Connue pour son combat contre le harcèlement, la journaliste Angela Kpéidja se prononce sur les » 16 jours d’activisme contre les violences faites aux femmes « . Dans un style direct, la Présidente de l’Ong » N’aie pas peur « , estime que le combat contre les VBG, est une lutte de tout le monde…
Que vous inspire le thème des » 16 jours d’activisme contre les violences faites aux femmes » ?, puisque vous êtes très présente sur l’espace virtuel.
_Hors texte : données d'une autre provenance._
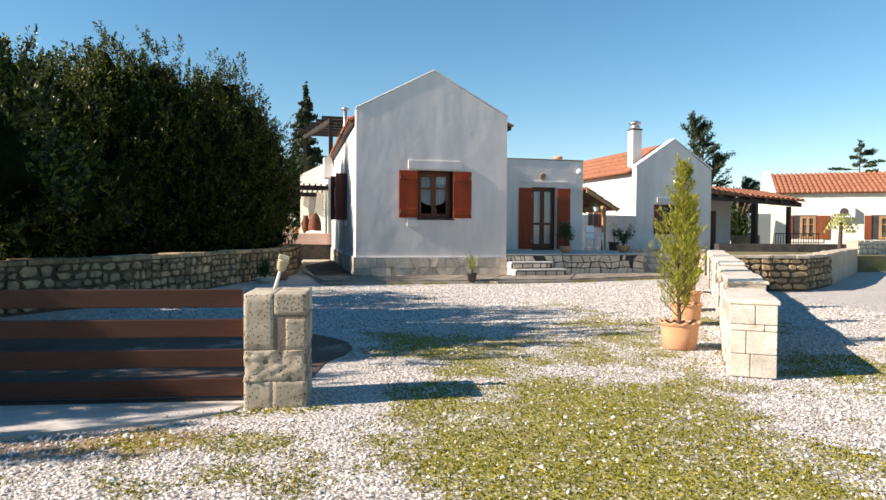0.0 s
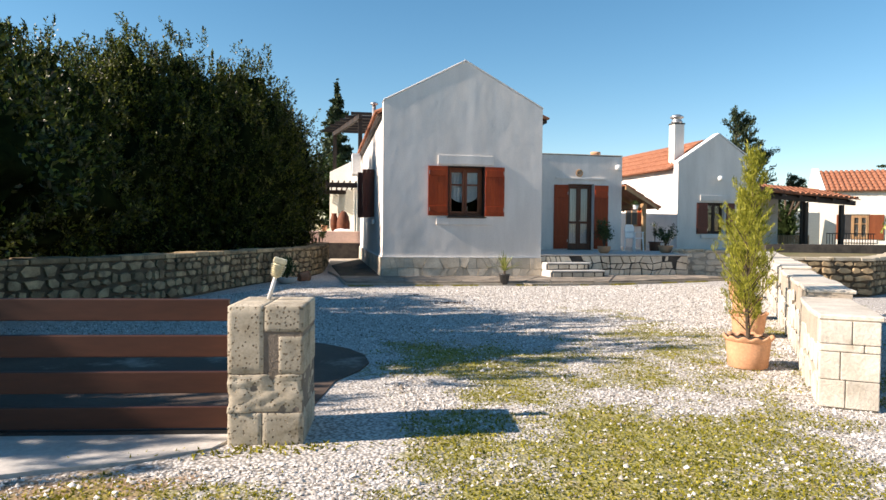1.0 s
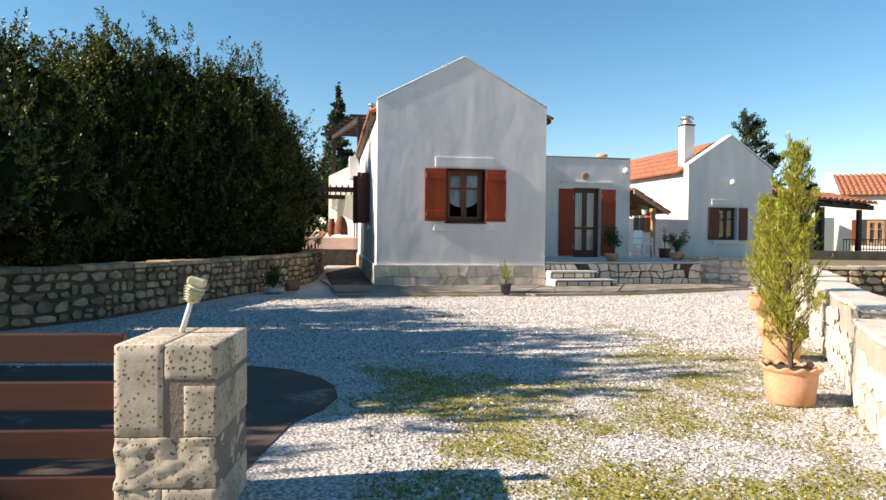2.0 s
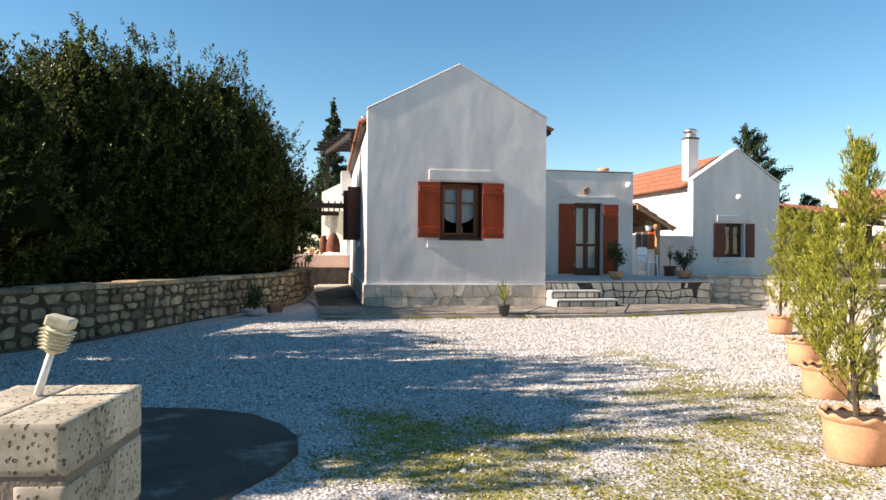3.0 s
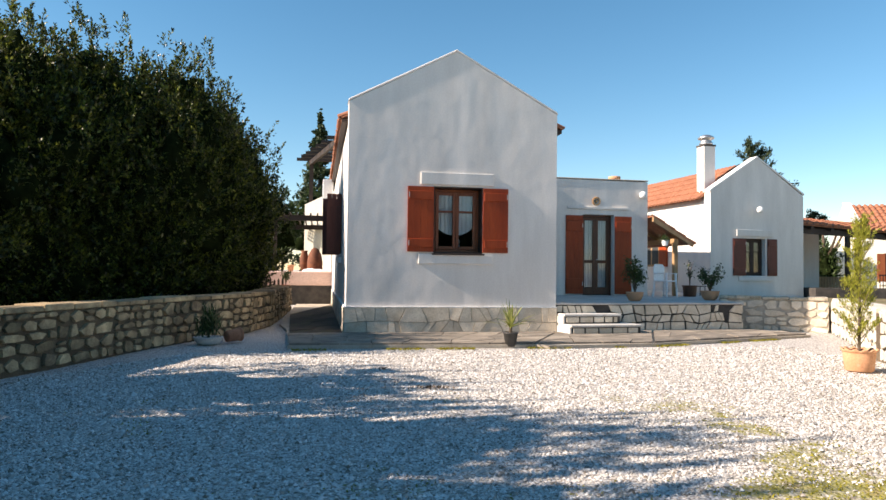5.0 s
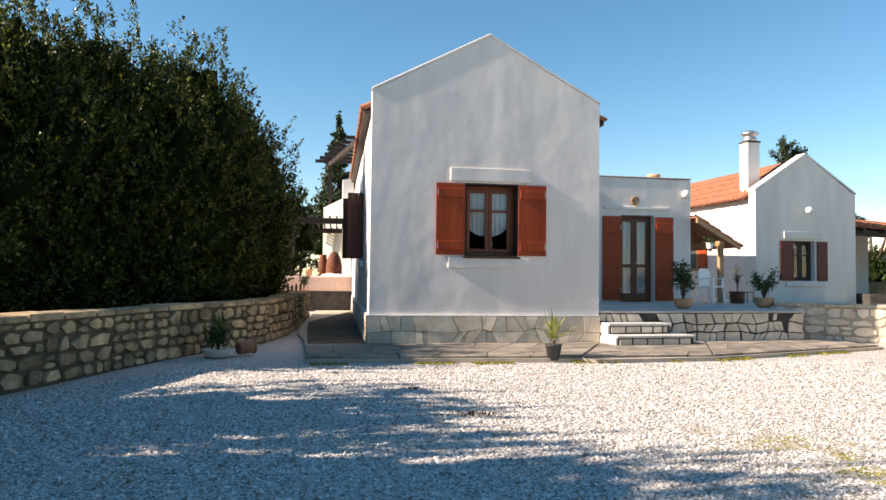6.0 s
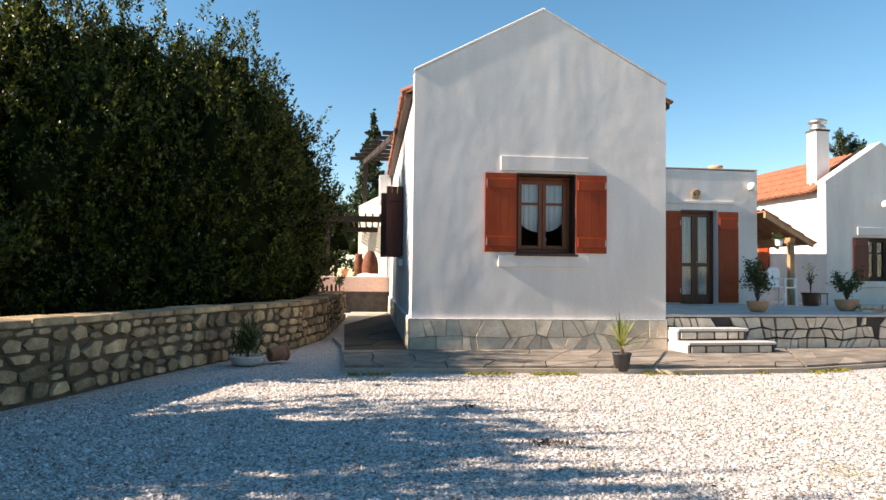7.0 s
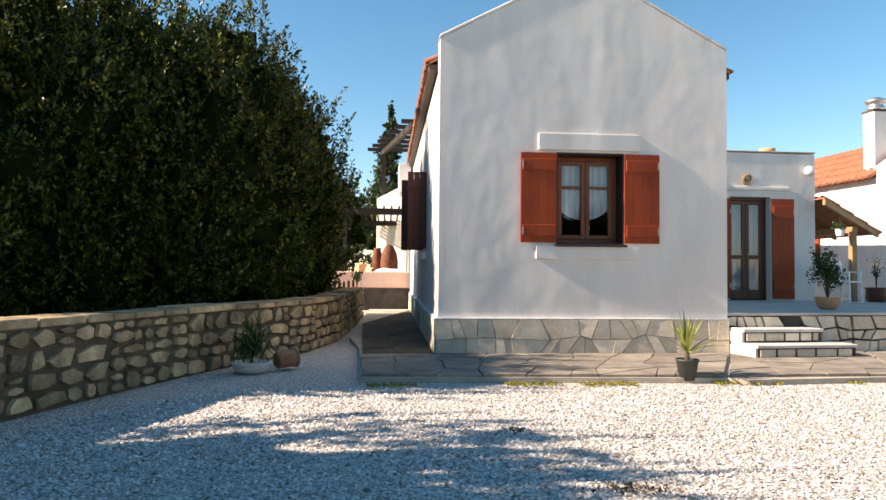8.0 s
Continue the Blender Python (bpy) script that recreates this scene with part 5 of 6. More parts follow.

» Les 16 jours d’activisme contre les violences faites au filles et aux femmes », sont très importants pour rappeler à nos mémoires les nombreuses femmes qui décèdent pour violences conjugales, les vies brisées par le viol, les projets professionnels compromis pour harcèlement et les tas de violences que nous subissons tout simplement parce que nous sommes des femmes. C’est aussi la période propice pour intensifier les activités qui sensibilisent et combattent la normalisation de ces violences surtout dans nos sociétés africaines. Au Benin par exemple, ce sont trois femmes sur 5 qui sont harcelées en milieu professionnel et ne parlons pas des milieux scolaire et universitaire, les statistiques ne sont pas disponibles en raison du silence imposé aux victimes et du système patriarcal qui a tôt fait de faire croire aux filles et aux femmes qu’il faut subir parce qu’ils ont décrété que nous sommes le « sexe faible ». Le mal s’est déplacé sur le monde virtuel, le numérique, et il faut intensifier la lutte.
Au delà du thème, que pensez-vous de cette activité qui dure deux semaines chaque année ?
Deux semaines chaque année, c’est très peu face à l’urgence de faire cesser tout ceci. Aujourd’hui, ces violences sont utilisées dans la plupart des conflits comme une arme et figurez-vous qu’elle est plus que redoutable parce qu’en réalité elle traverse les générations bien plus qu’une arme à feu! Imaginez le capital psychologique qu’une survivante d’un viol ou d’une violence quelconque de la part de son partenaire ou même au cours de ces conflits, peut léguer à sa descendance! On sait que les virus et bactéries se transmettent de la mère à l’enfant mais la transmission de ce type de stigmates est bien ignorée. Pourtant les femmes et les filles ne guérissent pas de ces violences, elles se réparent difficilement parce que rien est fait pour arrêter le cycle, tout lui rappelle dans la société son devoir : « sois belle et tais toi ! ». Pour avoir subi plusieurs types de ces violences , je puis vous affirmer que finalement on « survit » pour ensuite donner vie à des hommes et femmes programmés à hériter de no peurs, de nos colères, de nos envies de revanche… de tous ces sentiments par lesquels une femme violentée passe. Voyez-vous, pour moi le terrorisme puise ses origines dans cette inégalité entre homme et femme. Et le pire c’est qu’aujourd’hui parce que les filles ont compris, le tissu familial est aussi en danger. Ni les garçons, ni les filles ne veulent se marier et quel équilibre pour un enfant sans cellule familiale? C’est urgent de sauver le monde …
Quelle est selon vous, la panacée efficace et durable contre les VBG?
Pour moi, le changement de paradigme passera forcément par une profonde réforme des outils didactiques et l’éducation dans la cellule familiale. J’insiste aussi sur l’art par lequel j’entends les contes, le théâtre, les bandes dessinées, le cinéma et même le journalisme. Notamment si les journalistes commençaient à relayer autrement les histoires des survivantes ou traiter autrement ces informations, on réussirait déjà à changer le regard de la société sur les survivantes. Les médias et l’art ont une grande capacité de transformation, de mutation des sociétés.